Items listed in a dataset
>>>

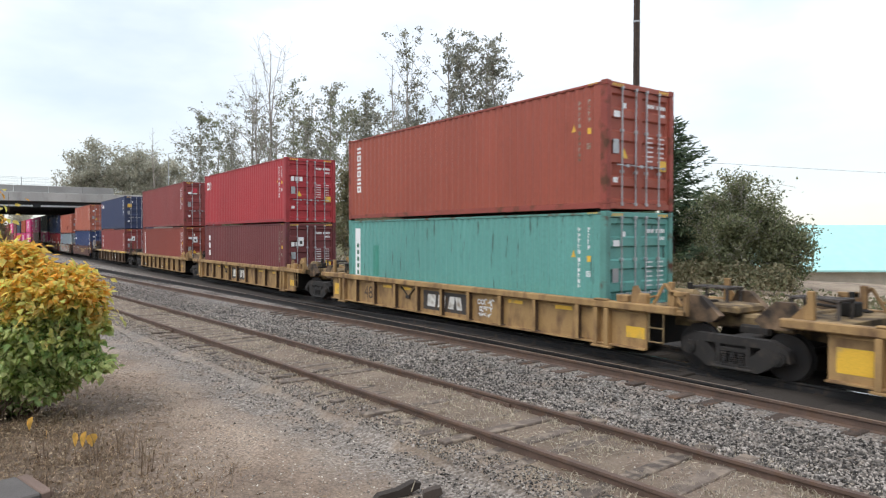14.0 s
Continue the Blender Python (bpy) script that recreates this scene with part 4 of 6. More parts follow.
def well_car(at, kind, ahead, behind, gap_ahead, gap_behind, extra):
    """One well unit. ahead and behind: 'pin' where it shares a truck with its neighbour, 'coupler' where it has one of its own."""
    words = {"tan": "dark rusty brown ribbed" if "umber" in extra else "weathered brown-yellow ribbed", "cream": "faded pale yellow ribbed", "brown": "dusty brown smooth-sided", "ochre": "ochre smooth-sided, spray-painted"}[kind]
    ob = thing("well_car", at, f"{words} steel well car carrying stacked containers", "rail car", "well cars of the train")
    body = {"tan": UMBER if "umber" in extra else TANPALE if "pale" in extra else TAN, "cream": CREAM, "brown": BROWNCAR, "ochre": OCHRE}[kind]
    chordp = CHORD if kind == "tan" else body
    deck_paint = {"cream": DECKPALE, "ochre": DECKPALE, "brown": DECKBROWN, "tan": DECK}[kind]
    half = {"tan": 6.55, "cream": 7.25, "brown": 7.1, "ochre": 7.1}[kind]
    ribbed = kind in RIBS
    hf, hr = (6.50 if kind == "cream" and "coupler" in (ahead, behind) else half for e in (ahead, behind))          # the end units of a set are shorter
    turn = pose(0, 0, 0, 0, 0, 180)
    top = 1.19 if ribbed else 1.38
    for m in (None, turn):
        if ribbed:
            e0, e1 = (hr, hf) if m is None else (hf, hr)
            side = part("side_sill", shared(("side_sill", e0, e1), lambda: Geo().box(-e0, e1, -1.285, -1.245, 0.24, 1.08, 0.006)), body, ob, at=m)
            part("top_chord", shared(("top_chord", e0, e1), lambda: Geo().box(-e0 - 0.75, e1 + 0.75, -1.440, -1.262, 1.03, 1.19, 0.02)), chordp, ob, at=m)
            part("bottom_flange", shared(("bottom_flange", e0, e1), lambda: Geo().box(-e0, e1, -1.395, -1.245, 0.215, 0.255, 0.006)), body, ob, at=m)
            rib = shared(("rib", kind), lambda: Geo().box(-0.056, 0.056, -1.436, -1.414, 0.256, 1.03, 0.004))
            web = shared(("web", kind), lambda: Geo().box(-0.016, 0.016, -1.414, -1.285, 0.256, 1.03).box(-0.10, 0.10, -1.41, -1.285, 0.256, 0.274))
            part("ledge", shared(("ledge", e0, e1), lambda: Geo().box(-e0, e1, -1.318, -1.285, 0.955, 0.985, 0.004)), body, ob, at=m)
            for x in RIBS[kind]:
                part("web", web, RIBDARK, part("rib", rib, SLAB if kind == "tan" and ((x < -6 and behind == "pin") or (x > 6 and ahead == "pin")) else body, ob, at=pose(x, 0, 0) if m is None else turn @ pose(-x, 0, 0)))
            wide = shared(("post", kind), lambda: Geo().box(-0.21, -0.10, -1.435, -1.285, 0.20, 1.025, 0.012).box(0.09, 0.21, -1.435, -1.285, 0.20, 1.025, 0.012).box(-0.27, 0.28, -1.447, -1.285, 0.15, 0.20, 0.01).box(-0.19, 0.19, -1.448, -1.30, 1.192, 1.225, 0.01))
            for x in ((0.06,) if kind == "tan" else () if hf < 7 else (-6.30, 6.12)):
                part("post", wide, body, ob, at=pose(x, 0, 0) if m is None else turn @ pose(-x, 0, 0))
        else:
            e0, e1 = (behind, ahead) if m is None else (ahead, behind)
            f0, f1 = (8.15 if e == "coupler" else half for e in (e0, e1))

            def plate():
                def foot(e, f):
                    return [(6.40, 0.30), (6.98, 0.68), (f, 0.68), (f, 1.38)] if e == "coupler" else [(6.30, 0.30), (6.62, 0.52), (half, 0.98), (half, 1.38)]
                near_foot, far_foot = foot(e0, f0), foot(e1, f1)
                return Geo().prism([(-x, z) for x, z in near_foot[::-1]] + far_foot, -1.40, -1.30)
            side = part("side_sill", shared(("side_plate", kind, e0, e1), plate), body, ob, at=m)
            part("top_chord", shared(("top_flange", e0, e1, half), lambda: Geo().box(-f0 - 0.01, f1 + 0.01, -1.42, -1.262, 1.34, 1.385, 0.01)), body, ob, at=m)
            for e, d in ((e0, -1), (e1, 1)):
                if e == "coupler":
                    part("foot_flange", shared(("foot_flange", d), lambda: Geo().box(7.0 if d > 0 else -8.14, 8.14 if d > 0 else -7.0, -1.43, -1.30, 0.66, 0.70, 0.008)), body, ob, at=m)
                    part("jacking_plate", shared(("jacking_plate", d), lambda: Geo().box(d * 7.82 - 0.36, d * 7.82 + 0.36, -1.425, -1.40, 0.74, 1.12, 0.01)), body, ob, at=m)
                part("grab_iron", shared(("grab_iron", d), lambda: Geo().tube((d * 6.75, -1.46, 0.62), (d * 6.75, -1.46, 1.36), 0.017, n=6).tube((d * 7.02, -1.46, 0.72), (d * 7.02, -1.46, 1.36), 0.017, n=6).tube((d * 6.75, -1.46, 0.78), (d * 7.02, -1.46, 0.78), 0.014, n=5).tube((d * 6.75, -1.46, 1.05), (d * 7.02, -1.46, 1.05), 0.014, n=5).tube((d * 6.75, -1.46, 1.34), (d * 6.75, -1.39, 1.34), 0.014, n=5).tube((d * 7.02, -1.46, 1.34), (d * 7.02, -1.39, 1.34), 0.014, n=5)), DARK, ob, at=m)
            part("bottom_flange", shared(("bottom_angle", kind), lambda: Geo().box(-5.8, 5.8, -1.43, -1.30, 0.33, 0.38, 0.01)), DARK, ob, at=m)
            clip = shared("guide_block", lambda: Geo().box(-0.09, 0.09, -1.40, -1.27, 1.386, 1.50, 0.02))
            for x in (-5.9, -2.9, 2.9, 5.9):
                part("guide_block", clip, body, ob, at=pose(x, 0, 0) if m is None else turn @ pose(-x, 0, 0))
        if m is None:
            near = side
    part("well_floor", shared(("well_floor", kind), lambda: Geo().box(-6.2, 6.2, -1.24, 1.24, 0.19, 0.27, 0.01)), DARK, ob)
    for s, end, gap in ((1, ahead, gap_ahead), (-1, behind, gap_behind)):
        m = None if s > 0 else turn
        half = hf if s > 0 else hr
        reach = 6.096 + gap / 2
        part("bulkhead", shared(("bulkhead", half), lambda: Geo().box(half - 0.30, half - 0.22, -1.24, 1.24, 0.25, 1.02, 0.01)), DARK, ob, at=m)
        if end == "pin":
            dk = shared(("end_platform", half), lambda: Geo().box(half - 0.2, half + 0.80, -1.26, 1.26, 1.00, 1.16, 0.015).prism([(half + 0.1, 0.70), (half + 0.95, 0.74), (half + 0.95, 1.02), (half + 0.1, 1.02)], -0.45, 0.45).box(half + 0.72, half + 0.95, -0.95, 0.95, 0.86, 1.20, 0.03))
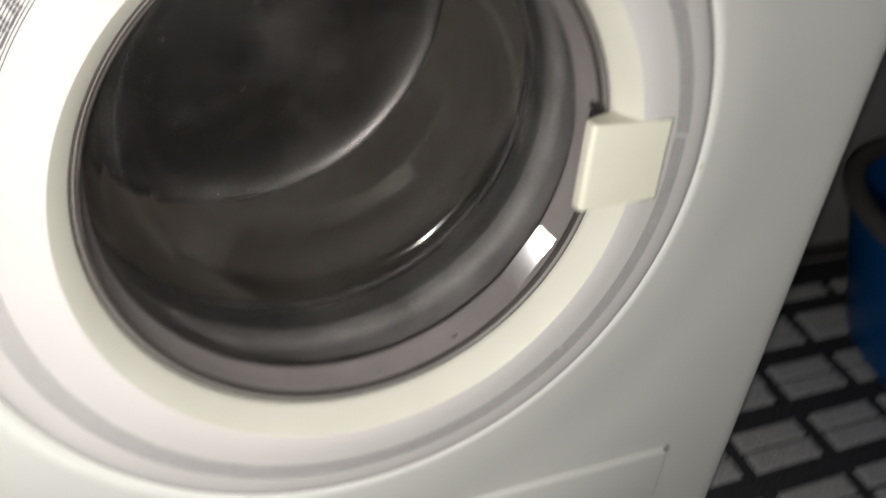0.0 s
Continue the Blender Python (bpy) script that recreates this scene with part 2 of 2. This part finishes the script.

<<<

Exercise directions -> Check each line of the records for "recreates" and copy the ones that contain it.

Reply to the task ->
Continue the Blender Python (bpy) script that recreates this scene with part 4 of 6. More parts follow.
Continue the Blender Python (bpy) script that recreates this scene with part 2 of 2. This part finishes the script.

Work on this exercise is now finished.